Apesar deste enquadramento, o encenador, João Sousa Cardoso – que volta ao Teatro Municipal do Porto depois de Teatro Expandido!, projecto de longa-duração realizado ao longo de 2015 –, faz questão de sublinhar que este espectáculo não é sobre os pescadores ou sobre a pesca. É um “trabalho metateatral” em que se abre espaço para evocar, entre outras coisas, as cartas trocadas entre Agustina Bessa-Luís e José Régio, nas suas relações com Vila do Conde e o mar, e pôr em confronto dois vocabulários teatrais distintos, o do actor português Ricardo Bueno e o do brasileiro Vinicius Massucato. Mas é sobretudo sobre “a ideia de liquidez na contemporaneidade e como o homem consegue enfrentar a brutalidade da natureza e ter em si a força primordial que o faz sobreviver, tanto em 2016 como no Paleolítico”, diz Sousa Cardoso. O texto de Raul Brandão, adaptado aqui de forma livre, serviu como pretexto para reflectir sobre outros assuntos, com o olhar em 2016. “’Os pescadores sabem mais com os olhos fechados do que os técnicos com os olhos abertos’: o Vinicius termina a peça com esta passagem do Raul Brandão. É um manifesto sobre o que vivemos, sobre o domínio da tecnociência”, aponta. “A técnica é fantástica, mas só se estiver ao lado do primordial.”

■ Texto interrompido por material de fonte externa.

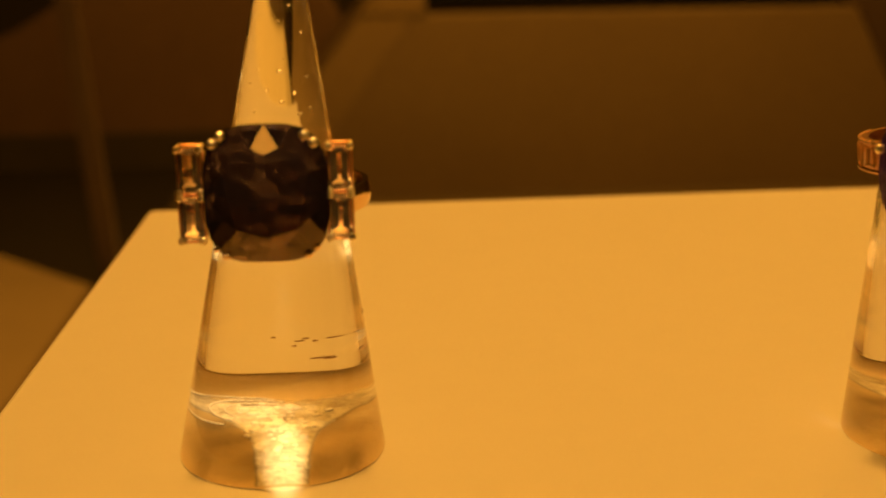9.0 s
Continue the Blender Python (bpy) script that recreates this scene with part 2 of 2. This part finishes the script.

Interrogar os códigos de virilidade e as construções de masculinidade tradicionais funciona como outra linha de montagem de Os Pescadores, que arranca com os dois actores numa dança homoerótica (continuada ao longo da peça por Massucato), ao som de I’ve told every little star, de Linda Scott, e inspirada no momento inicial da curta-metragem La Ricotta, de Pier Paolo Pasolini. “Num barco em alto mar a noção de virilidade e masculinidade é abalada. Quando há um ambiente concentracionário de um género, esse género é colocado em crise e essas crises baralham os papéis tradicionais”, considera João, acrescentando que Raul Brandão já tinha “pressentido essas linhas de fuga”.

Além da precariedade da vida do pescador, a precariedade no teatro também anda por aqui. “Vão assistir a um espectáculo amputado”, anuncia Vinicius em palco: esta peça é o primeiro capítulo de um díptico que não vai acontecer “por falta de acordo com produtores”. “Ética e politicamente é importante que o público saiba que está a ver um trabalho que não terá o seu desenvolvimento natural, mas que espero que ganhe autonomia”, diz o encenador. Será melhor, portanto, ver Os Pescadores como um exercício, como uma peça de câmara “em estaleiro diante dos olhos do público”.